Parnassus on Wheels
- First edition cover
- Author: Christopher Morley
- Publisher: Doubleday, Page & Company
- Publication date: 1917
- Followed by: The Haunted Bookshop

= Parnassus on Wheels =

1917 book by Christopher Morley

Parnassus on Wheels is a 1917 novel written by Christopher Morley and published by Doubleday, Page & Company. The title refers to the Mount Parnassus of Greek mythology; it was the home of the Muses.

==Synopsis==
Parnassus on Wheels is Morley's first novel, about a fictional traveling book-selling business. The original owner of the business, Roger Mifflin, sells it to 39-year-old Helen McGill, who is tired of taking care of her older brother, Andrew. Andrew is a former businessman turned farmer, turned author. As an author, he begins using the farm as his Muse rather than a livelihood. When Mifflin shows up with his traveling bookstore, Helen buys it—partly to prevent Andrew from buying it—and partly to treat herself to a long-overdue adventure of her own. The first of two novels to be written from a woman's perspective, as well as the prequel to a later novel (The Haunted Bookshop), Parnassus on Wheels was inspired by the novel The Friendly Road by David Grayson (pseudonym of Ray Stannard Baker), and starts with an open letter to Grayson, taking him to task for not concerning himself (except in passing) with his sister's opinion of and reaction to his adventure.

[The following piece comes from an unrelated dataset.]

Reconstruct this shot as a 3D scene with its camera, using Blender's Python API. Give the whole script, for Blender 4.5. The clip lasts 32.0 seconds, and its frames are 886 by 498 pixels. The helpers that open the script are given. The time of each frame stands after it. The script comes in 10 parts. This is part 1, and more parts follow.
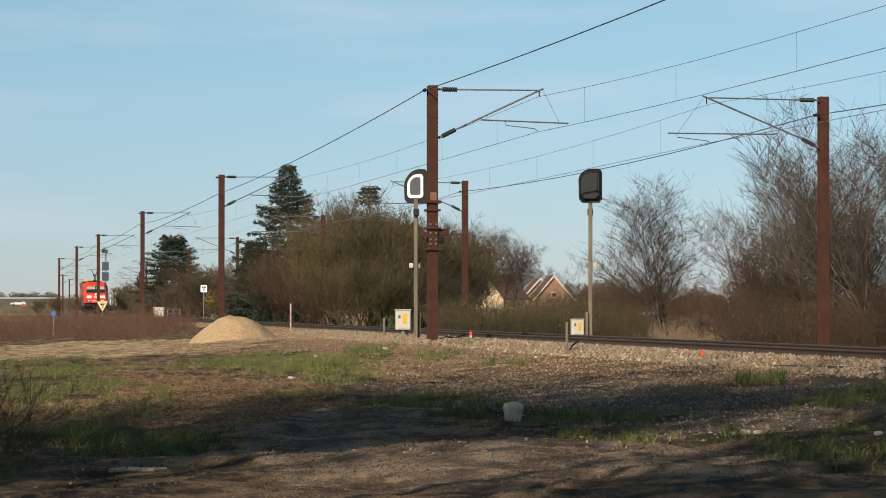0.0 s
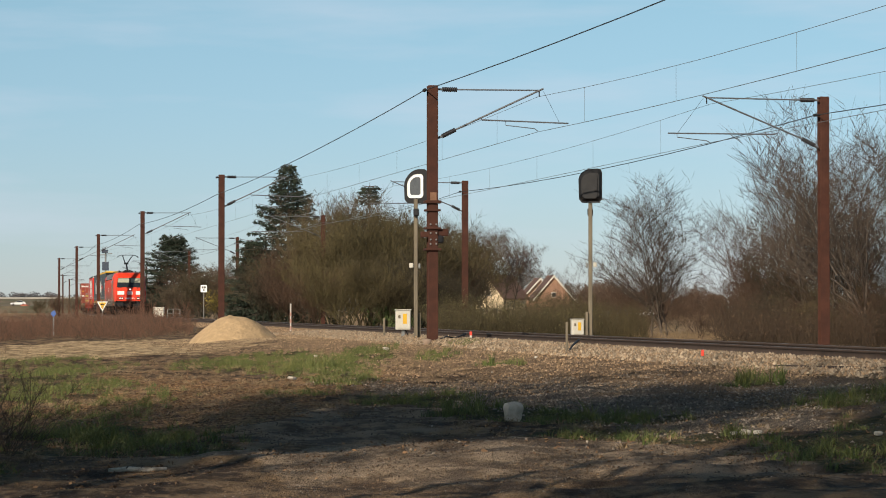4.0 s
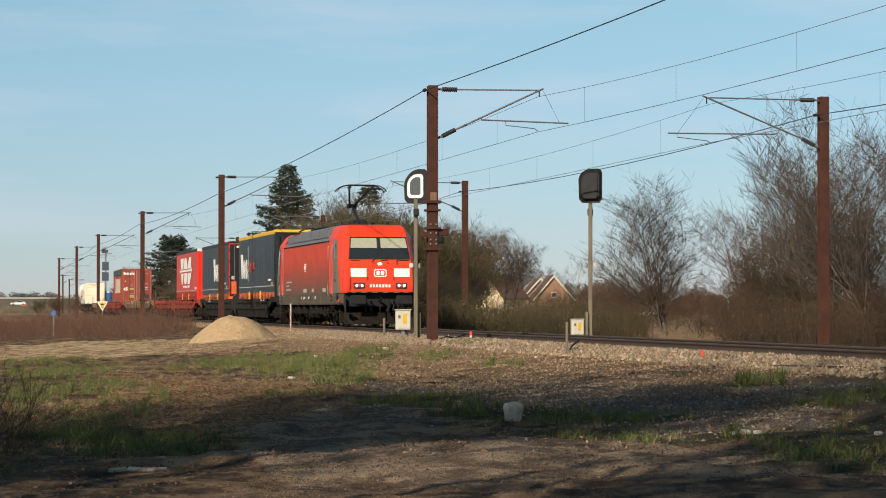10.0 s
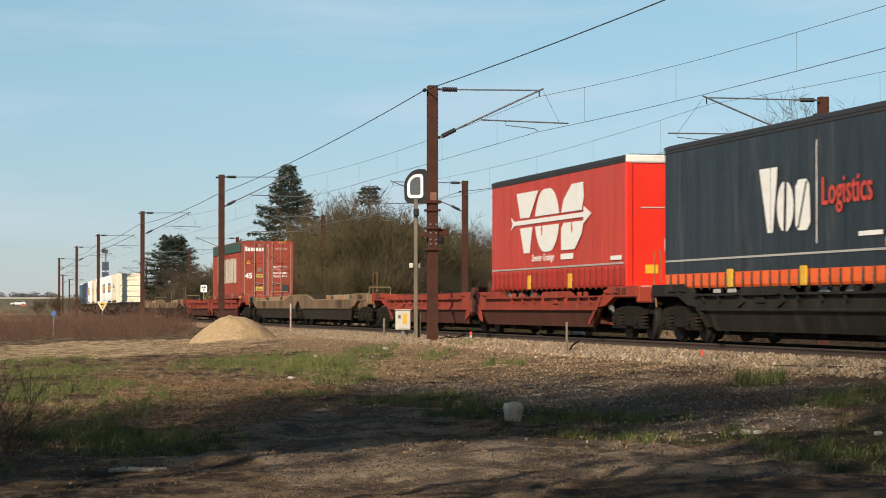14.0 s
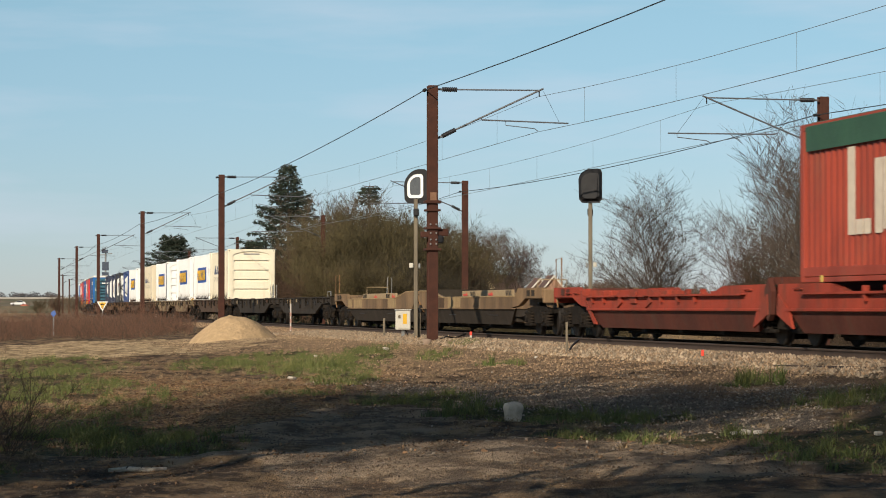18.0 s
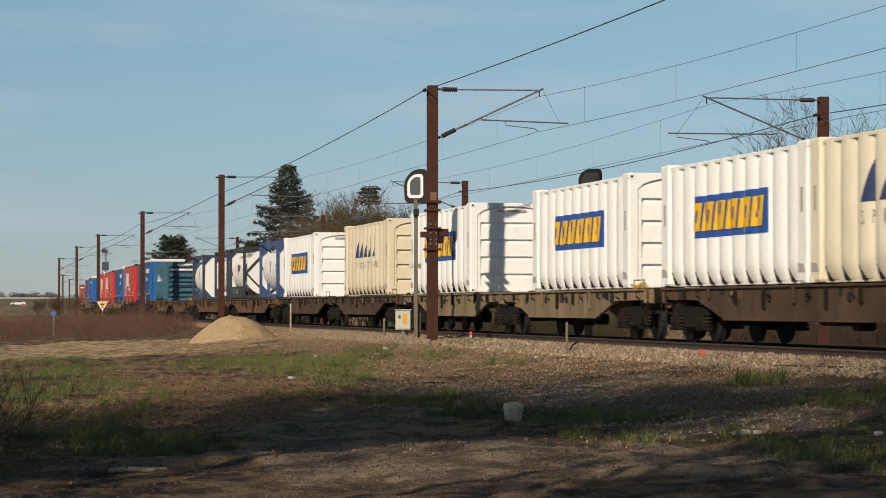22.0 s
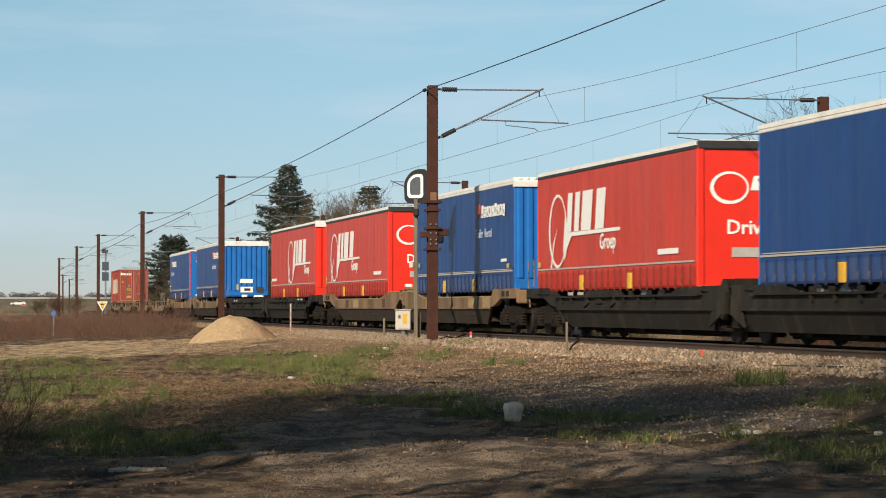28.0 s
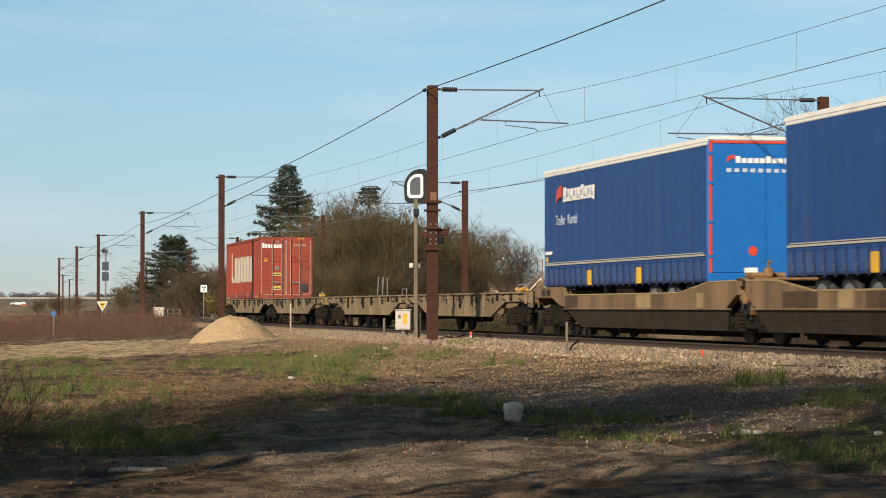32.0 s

The bookstore-wagon, drawn by a horse named Pegasus, is advertised with a short verse:

ROGER MIFFLIN'S
TRAVELLING PARNASSUS
Worthy friends, my wain doth hold
Many a book, both new and old;
Books, the truest friends of man,
Fill this rolling caravan.
Books to satisfy all uses,
Golden lyrics of the Muses,
Books on cookery and farming,
Novels passionate and charming,
Every kind for every need
So that he who buys may read.
What librarian can surpass us?
MIFFLIN'S TRAVELLING PARNASSUS
By R. Mifflin, Prop'r.
Star Job Print, Celeryville, Va.

==In media==
Parnassus on Wheels was presented on Hallmark Playhouse January 20, 1949. The 30-minute adaptation starred Ruth Hussey. The character of Helen McGill went viral on TikTok in April 2024, following an excerpt being featured in the State of Texas Assessments of Academic Readiness exam.